- Battle of Kanakarayankulam (1997): Part of the Sri Lankan civil war Operation Jayasikurui
| Date | December 04, 1997 |
| Location | 9°3′2.47″N 80°30′53.77″E﻿ / ﻿9.0506861°N 80.5149361°E Kanakarayankulam, Mankulam |
| Result | Tamil Tiger victory |

Belligerents
- Military of Sri Lanka: Liberation Tigers of Tamil Eelam

Commanders and leaders
- Srilal Weerasooriya Vasantha Perera Gamini Hettiaratchi N L Sirimanne †: Velupillai Prabhakaran Karuna Amman

Units involved
- 53rd Division Commando regiment; Sinha regiment;: Siruthai brigade (elite child brigade) Charles Anthony Brigade Kittu artillery brigade

Strength
- Unknown: Unknown

Casualties and losses
- 154 killed 481 wounded 18 missing: LTTE claim: 35 killed SLA claim: ~200 killed

= Battle of Kanakarayankulam (1997) =

Battle of the Sri Lankan civil war

The Battle of Kanakarayankulam was fought on 4 December 1997, during the Sri Lankan civil war between the Sri Lanka Armed Forces and the Liberation Tigers of Tamil Eelam (LTTE). It is known as the "worst-ever commando debacle" in Sri Lankan military history.

==Initial operations==
This battle was a part of operation Jayasikurui a Sri Lankan military offensive during the Eelam war III. It commenced on 13 May 1997 in order to open a land route to the government-held Jaffna Peninsula through Vanni territory held by the LTTE, by linking the government-held towns of Vavuniya and Kilinochchi.
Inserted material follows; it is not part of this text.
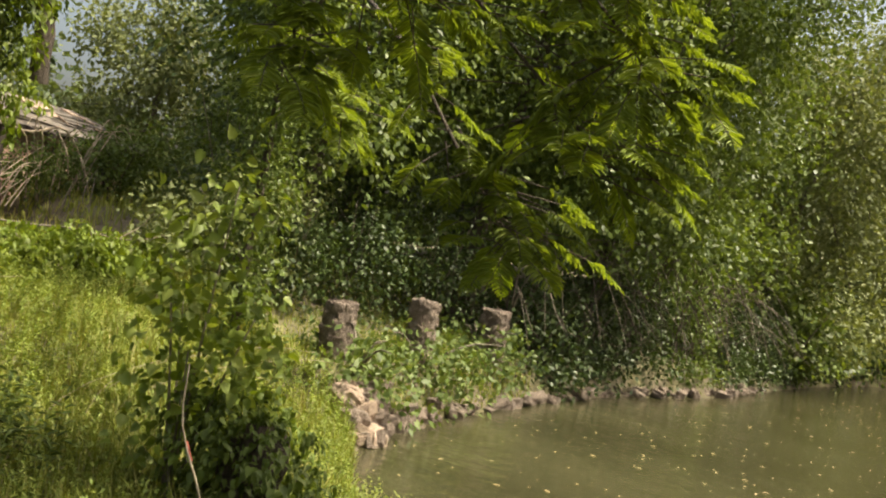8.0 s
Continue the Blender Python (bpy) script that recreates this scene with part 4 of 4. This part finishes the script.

Despite heavy resistance, Sri Lankan military, led by elite 53rd division, managed to capture the Puliyankulam town on 15 November 1997.

==Events of December 4, 1997==
Meanwhile, intelligence reports indicated a LTTE build up near Mankulam (north of Puliyankulam), and reconnaissance by UAV detected three fortified LTTE bases with supporting artillery and mortar positions. On 4 December 1997, elements of Sinha regiment and commando regiment attached to 53rd division, advanced in two columns from Puthur (north west of Puliyankulam). They advanced towards Mankulam and Kankarayankulam in a pincer movement and met with little resistance. However they soon ran into an ambush laid by the Siruthai brigade (Leopard brigade), an elite child brigade of the LTTE. The LTTE bases were dummy ones and the commandos of 2nd commando regiment who were tasked to neutralize the artillery position was surrounded and overwhelmed.

SLA losses included the commanding officer of the commando unit, major Nilantha Lakmal Sirimanne, as well as 6 other officers killed and 30 wounded. In addition, 148 regular soldiers were killed, 451 were wounded and 18 were classified as missing in action. The LTTE claimed to have lost 35 soldiers killed while the SLA claimed to have killed around 200. Captain G. S. Jayanath of the 2nd commando regiment posthumously received the Parama Weera Vibhushanaya for gallantry in his actions during the battle.